--- Start of Data section ---

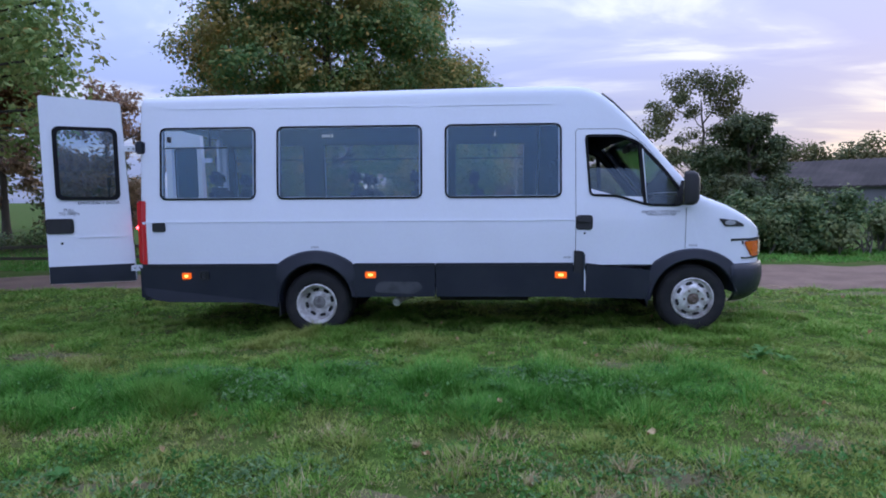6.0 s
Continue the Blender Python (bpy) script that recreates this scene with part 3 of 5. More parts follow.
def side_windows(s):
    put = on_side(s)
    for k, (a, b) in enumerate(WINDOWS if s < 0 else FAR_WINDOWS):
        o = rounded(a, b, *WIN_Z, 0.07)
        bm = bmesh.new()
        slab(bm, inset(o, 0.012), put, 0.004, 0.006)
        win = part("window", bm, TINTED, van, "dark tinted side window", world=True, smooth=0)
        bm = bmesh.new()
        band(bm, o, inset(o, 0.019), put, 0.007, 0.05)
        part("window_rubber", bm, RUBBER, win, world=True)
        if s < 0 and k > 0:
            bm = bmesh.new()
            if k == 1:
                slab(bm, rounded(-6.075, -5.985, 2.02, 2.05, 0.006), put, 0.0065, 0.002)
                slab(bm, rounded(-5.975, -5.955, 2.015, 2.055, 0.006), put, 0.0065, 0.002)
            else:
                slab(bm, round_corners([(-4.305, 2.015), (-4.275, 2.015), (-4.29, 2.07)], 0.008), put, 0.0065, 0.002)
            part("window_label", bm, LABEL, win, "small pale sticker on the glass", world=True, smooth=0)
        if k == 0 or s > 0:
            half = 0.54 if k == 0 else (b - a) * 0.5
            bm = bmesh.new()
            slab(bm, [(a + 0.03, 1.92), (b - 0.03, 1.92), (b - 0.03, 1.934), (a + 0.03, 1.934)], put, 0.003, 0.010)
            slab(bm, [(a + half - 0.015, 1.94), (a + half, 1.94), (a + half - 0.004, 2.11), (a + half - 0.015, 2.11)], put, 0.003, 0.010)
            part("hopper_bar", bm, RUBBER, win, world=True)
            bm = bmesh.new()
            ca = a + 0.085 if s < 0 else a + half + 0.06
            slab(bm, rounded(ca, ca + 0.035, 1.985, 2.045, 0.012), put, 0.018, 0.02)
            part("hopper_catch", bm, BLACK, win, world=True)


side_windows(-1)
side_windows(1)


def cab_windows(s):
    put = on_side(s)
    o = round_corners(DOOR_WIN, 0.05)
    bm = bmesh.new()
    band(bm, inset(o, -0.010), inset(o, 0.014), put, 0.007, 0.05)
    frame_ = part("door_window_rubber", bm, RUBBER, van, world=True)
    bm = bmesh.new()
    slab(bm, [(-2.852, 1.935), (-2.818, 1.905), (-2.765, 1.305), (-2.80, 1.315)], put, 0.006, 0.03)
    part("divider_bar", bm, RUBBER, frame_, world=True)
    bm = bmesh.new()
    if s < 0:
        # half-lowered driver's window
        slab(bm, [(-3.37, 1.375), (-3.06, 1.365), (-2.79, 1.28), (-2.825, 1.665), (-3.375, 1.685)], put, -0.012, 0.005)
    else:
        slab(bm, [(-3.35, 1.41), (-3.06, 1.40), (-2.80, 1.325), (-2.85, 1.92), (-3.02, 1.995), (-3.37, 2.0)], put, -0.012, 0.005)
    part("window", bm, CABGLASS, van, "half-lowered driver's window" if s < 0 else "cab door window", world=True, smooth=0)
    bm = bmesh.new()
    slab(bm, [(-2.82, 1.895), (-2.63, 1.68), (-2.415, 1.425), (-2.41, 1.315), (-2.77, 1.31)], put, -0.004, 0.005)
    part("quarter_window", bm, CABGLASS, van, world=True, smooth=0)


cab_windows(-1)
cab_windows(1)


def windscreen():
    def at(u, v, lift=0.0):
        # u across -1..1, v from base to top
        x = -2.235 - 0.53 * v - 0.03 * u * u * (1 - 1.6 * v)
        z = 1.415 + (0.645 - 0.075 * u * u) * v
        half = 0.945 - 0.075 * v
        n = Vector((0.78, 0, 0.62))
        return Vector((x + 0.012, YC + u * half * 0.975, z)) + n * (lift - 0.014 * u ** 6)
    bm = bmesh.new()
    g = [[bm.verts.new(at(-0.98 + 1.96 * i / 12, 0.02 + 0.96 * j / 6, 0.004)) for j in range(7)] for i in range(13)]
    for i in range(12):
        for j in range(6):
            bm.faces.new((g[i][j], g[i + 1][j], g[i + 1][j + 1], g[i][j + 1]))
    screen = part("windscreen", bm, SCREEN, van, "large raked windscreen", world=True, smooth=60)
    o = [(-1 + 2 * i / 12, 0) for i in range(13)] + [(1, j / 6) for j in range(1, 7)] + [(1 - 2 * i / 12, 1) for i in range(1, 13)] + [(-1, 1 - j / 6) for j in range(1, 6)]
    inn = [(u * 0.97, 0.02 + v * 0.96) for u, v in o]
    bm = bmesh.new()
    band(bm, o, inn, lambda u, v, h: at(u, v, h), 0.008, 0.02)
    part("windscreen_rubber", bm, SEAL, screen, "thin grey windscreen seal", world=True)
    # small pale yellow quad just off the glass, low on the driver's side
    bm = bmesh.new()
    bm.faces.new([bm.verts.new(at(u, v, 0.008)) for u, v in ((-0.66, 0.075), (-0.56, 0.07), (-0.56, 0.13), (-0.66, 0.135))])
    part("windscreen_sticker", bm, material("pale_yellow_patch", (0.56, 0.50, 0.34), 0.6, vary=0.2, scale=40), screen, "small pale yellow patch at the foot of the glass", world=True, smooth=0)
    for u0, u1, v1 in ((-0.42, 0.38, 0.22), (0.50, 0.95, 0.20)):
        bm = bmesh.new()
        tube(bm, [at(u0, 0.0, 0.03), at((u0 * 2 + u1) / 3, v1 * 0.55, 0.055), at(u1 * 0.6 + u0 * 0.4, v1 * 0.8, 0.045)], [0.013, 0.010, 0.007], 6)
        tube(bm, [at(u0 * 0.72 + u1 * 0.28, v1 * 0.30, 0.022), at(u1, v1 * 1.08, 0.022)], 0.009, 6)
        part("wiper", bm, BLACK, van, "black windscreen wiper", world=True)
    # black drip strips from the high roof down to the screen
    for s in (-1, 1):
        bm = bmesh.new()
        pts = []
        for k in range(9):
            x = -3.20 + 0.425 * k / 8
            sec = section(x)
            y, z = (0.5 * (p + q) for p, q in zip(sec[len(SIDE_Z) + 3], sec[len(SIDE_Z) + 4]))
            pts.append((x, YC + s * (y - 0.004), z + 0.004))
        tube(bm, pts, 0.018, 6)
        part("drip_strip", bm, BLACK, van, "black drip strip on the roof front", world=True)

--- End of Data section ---

(The request) Output exactly the lines of the material above from the one containing "Continue the Blender" up to and including the one containing "side_windows(1)".

(Task output)
Continue the Blender Python (bpy) script that recreates this scene with part 3 of 5. More parts follow.
def side_windows(s):
    put = on_side(s)
    for k, (a, b) in enumerate(WINDOWS if s < 0 else FAR_WINDOWS):
        o = rounded(a, b, *WIN_Z, 0.07)
        bm = bmesh.new()
        slab(bm, inset(o, 0.012), put, 0.004, 0.006)
        win = part("window", bm, TINTED, van, "dark tinted side window", world=True, smooth=0)
        bm = bmesh.new()
        band(bm, o, inset(o, 0.019), put, 0.007, 0.05)
        part("window_rubber", bm, RUBBER, win, world=True)
        if s < 0 and k > 0:
            bm = bmesh.new()
            if k == 1:
                slab(bm, rounded(-6.075, -5.985, 2.02, 2.05, 0.006), put, 0.0065, 0.002)
                slab(bm, rounded(-5.975, -5.955, 2.015, 2.055, 0.006), put, 0.0065, 0.002)
            else:
                slab(bm, round_corners([(-4.305, 2.015), (-4.275, 2.015), (-4.29, 2.07)], 0.008), put, 0.0065, 0.002)
            part("window_label", bm, LABEL, win, "small pale sticker on the glass", world=True, smooth=0)
        if k == 0 or s > 0:
            half = 0.54 if k == 0 else (b - a) * 0.5
            bm = bmesh.new()
            slab(bm, [(a + 0.03, 1.92), (b - 0.03, 1.92), (b - 0.03, 1.934), (a + 0.03, 1.934)], put, 0.003, 0.010)
            slab(bm, [(a + half - 0.015, 1.94), (a + half, 1.94), (a + half - 0.004, 2.11), (a + half - 0.015, 2.11)], put, 0.003, 0.010)
            part("hopper_bar", bm, RUBBER, win, world=True)
            bm = bmesh.new()
            ca = a + 0.085 if s < 0 else a + half + 0.06
            slab(bm, rounded(ca, ca + 0.035, 1.985, 2.045, 0.012), put, 0.018, 0.02)
            part("hopper_catch", bm, BLACK, win, world=True)


side_windows(-1)
side_windows(1)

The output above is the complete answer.